* [Problem to work on]: Scan the material for the word "More", and copy each line where it shows up.

# Data lines start

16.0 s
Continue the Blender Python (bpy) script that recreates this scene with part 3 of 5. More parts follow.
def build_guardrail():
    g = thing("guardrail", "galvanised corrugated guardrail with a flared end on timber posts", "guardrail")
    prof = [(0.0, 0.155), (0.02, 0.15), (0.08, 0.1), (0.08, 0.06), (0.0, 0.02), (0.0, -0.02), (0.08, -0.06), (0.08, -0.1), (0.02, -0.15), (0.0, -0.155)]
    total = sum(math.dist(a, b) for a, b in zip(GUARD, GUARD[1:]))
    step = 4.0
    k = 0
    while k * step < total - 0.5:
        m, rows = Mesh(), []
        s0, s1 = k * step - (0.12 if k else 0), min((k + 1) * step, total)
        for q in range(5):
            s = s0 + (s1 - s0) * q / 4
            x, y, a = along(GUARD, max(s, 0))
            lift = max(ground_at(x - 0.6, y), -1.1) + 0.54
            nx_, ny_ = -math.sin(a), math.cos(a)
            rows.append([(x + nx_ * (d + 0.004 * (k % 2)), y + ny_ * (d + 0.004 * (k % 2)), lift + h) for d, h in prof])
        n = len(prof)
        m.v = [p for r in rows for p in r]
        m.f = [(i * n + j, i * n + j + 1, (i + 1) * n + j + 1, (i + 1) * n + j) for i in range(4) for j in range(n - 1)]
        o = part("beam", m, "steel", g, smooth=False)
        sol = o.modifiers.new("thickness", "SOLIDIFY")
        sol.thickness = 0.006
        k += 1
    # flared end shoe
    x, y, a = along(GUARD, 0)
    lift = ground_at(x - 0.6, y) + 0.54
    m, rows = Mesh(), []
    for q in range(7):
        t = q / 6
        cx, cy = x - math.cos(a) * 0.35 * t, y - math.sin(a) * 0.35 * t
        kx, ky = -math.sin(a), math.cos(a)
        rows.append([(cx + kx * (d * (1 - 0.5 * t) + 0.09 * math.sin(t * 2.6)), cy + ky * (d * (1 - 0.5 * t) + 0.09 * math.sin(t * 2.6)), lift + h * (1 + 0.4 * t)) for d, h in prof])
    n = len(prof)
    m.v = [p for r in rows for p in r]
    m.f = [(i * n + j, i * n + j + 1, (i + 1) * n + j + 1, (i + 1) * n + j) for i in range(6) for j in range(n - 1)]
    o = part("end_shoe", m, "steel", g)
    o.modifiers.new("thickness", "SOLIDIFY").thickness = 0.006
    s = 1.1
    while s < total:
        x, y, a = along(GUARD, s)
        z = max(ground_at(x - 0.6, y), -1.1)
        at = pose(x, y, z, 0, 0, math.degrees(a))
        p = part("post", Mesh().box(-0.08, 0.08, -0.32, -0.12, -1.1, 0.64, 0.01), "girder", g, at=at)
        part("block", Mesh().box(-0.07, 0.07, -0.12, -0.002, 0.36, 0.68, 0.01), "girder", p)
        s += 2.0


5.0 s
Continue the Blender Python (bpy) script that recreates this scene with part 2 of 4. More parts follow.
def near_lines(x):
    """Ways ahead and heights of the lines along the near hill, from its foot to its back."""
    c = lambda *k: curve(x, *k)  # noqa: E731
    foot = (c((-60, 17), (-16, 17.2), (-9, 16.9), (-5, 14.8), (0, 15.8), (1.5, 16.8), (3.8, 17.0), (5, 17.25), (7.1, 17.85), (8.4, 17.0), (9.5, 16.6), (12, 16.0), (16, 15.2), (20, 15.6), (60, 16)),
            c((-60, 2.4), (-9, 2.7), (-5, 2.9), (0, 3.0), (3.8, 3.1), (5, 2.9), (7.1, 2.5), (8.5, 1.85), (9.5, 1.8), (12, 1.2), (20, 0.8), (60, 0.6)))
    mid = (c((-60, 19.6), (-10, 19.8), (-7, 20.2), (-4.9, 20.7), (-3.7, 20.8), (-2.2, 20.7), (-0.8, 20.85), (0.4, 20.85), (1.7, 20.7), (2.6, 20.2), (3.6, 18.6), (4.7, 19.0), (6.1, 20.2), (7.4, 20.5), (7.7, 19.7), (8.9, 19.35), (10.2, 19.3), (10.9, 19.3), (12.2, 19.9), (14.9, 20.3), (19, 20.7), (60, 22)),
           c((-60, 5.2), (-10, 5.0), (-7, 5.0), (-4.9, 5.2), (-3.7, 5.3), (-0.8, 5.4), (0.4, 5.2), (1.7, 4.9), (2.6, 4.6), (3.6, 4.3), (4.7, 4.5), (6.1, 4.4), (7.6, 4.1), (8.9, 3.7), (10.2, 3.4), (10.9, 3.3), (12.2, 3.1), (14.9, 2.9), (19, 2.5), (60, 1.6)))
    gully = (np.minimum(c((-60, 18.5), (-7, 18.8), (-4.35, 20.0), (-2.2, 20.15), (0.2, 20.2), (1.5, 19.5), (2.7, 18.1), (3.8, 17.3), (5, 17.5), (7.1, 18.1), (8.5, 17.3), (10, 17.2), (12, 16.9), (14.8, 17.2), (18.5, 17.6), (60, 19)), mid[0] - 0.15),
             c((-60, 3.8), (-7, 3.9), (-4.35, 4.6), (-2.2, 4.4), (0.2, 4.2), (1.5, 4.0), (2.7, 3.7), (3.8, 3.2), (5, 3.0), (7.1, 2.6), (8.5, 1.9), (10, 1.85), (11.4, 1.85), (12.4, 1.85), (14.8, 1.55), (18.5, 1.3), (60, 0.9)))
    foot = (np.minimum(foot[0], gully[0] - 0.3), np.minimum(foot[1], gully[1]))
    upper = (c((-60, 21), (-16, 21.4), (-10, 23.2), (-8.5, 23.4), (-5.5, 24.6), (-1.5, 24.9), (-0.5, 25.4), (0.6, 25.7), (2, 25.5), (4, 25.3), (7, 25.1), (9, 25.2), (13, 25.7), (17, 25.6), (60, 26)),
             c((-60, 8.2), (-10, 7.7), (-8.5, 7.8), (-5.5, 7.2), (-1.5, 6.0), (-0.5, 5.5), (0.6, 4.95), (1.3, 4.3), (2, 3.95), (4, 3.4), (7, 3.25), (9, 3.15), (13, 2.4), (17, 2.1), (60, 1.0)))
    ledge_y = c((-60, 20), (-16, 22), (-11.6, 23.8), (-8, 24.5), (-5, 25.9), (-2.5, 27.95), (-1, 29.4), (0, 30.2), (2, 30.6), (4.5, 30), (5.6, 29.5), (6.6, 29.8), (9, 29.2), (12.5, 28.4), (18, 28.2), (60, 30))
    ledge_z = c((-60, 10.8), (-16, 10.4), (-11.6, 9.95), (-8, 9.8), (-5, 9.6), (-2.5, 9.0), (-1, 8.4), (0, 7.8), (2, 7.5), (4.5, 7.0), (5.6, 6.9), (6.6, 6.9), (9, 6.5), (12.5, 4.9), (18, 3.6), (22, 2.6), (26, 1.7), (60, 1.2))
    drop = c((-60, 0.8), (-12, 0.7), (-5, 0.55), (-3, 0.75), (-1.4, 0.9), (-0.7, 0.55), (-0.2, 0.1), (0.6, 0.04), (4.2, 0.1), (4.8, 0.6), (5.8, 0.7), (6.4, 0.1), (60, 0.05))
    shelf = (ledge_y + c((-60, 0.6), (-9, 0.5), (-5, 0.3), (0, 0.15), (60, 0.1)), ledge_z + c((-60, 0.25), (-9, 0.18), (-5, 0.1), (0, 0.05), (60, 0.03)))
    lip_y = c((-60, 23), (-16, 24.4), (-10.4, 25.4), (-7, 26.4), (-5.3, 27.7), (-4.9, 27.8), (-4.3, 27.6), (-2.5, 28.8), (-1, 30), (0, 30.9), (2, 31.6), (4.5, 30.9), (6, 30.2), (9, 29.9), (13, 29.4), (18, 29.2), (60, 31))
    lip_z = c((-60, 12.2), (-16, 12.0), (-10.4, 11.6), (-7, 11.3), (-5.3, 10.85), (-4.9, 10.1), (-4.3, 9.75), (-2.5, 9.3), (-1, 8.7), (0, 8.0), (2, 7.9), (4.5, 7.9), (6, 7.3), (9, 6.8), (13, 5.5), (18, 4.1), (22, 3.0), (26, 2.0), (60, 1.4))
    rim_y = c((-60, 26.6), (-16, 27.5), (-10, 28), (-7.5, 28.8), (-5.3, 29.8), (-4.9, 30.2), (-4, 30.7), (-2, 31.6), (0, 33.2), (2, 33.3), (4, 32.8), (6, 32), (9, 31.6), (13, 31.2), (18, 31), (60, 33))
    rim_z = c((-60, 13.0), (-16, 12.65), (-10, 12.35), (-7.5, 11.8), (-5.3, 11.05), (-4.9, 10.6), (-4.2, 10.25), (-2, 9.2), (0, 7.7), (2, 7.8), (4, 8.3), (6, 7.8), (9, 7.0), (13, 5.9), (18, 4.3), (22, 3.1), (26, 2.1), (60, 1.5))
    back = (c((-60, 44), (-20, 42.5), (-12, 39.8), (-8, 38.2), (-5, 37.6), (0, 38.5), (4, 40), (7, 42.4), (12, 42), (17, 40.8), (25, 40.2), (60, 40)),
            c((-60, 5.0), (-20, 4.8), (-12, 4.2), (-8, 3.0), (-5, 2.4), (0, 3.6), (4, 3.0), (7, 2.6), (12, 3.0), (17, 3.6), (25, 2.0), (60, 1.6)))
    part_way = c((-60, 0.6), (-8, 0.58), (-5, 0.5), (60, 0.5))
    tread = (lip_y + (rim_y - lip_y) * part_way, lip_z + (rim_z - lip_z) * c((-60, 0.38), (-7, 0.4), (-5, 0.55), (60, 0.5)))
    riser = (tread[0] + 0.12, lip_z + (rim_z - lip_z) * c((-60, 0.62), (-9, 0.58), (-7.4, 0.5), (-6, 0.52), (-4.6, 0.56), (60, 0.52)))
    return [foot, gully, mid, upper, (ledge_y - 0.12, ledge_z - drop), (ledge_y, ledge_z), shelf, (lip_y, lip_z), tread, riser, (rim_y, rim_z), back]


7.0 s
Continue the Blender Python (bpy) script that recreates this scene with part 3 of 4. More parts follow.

# Data lines end

* [Task response]:
Continue the Blender Python (bpy) script that recreates this scene with part 3 of 5. More parts follow.
Continue the Blender Python (bpy) script that recreates this scene with part 2 of 4. More parts follow.
Continue the Blender Python (bpy) script that recreates this scene with part 3 of 4. More parts follow.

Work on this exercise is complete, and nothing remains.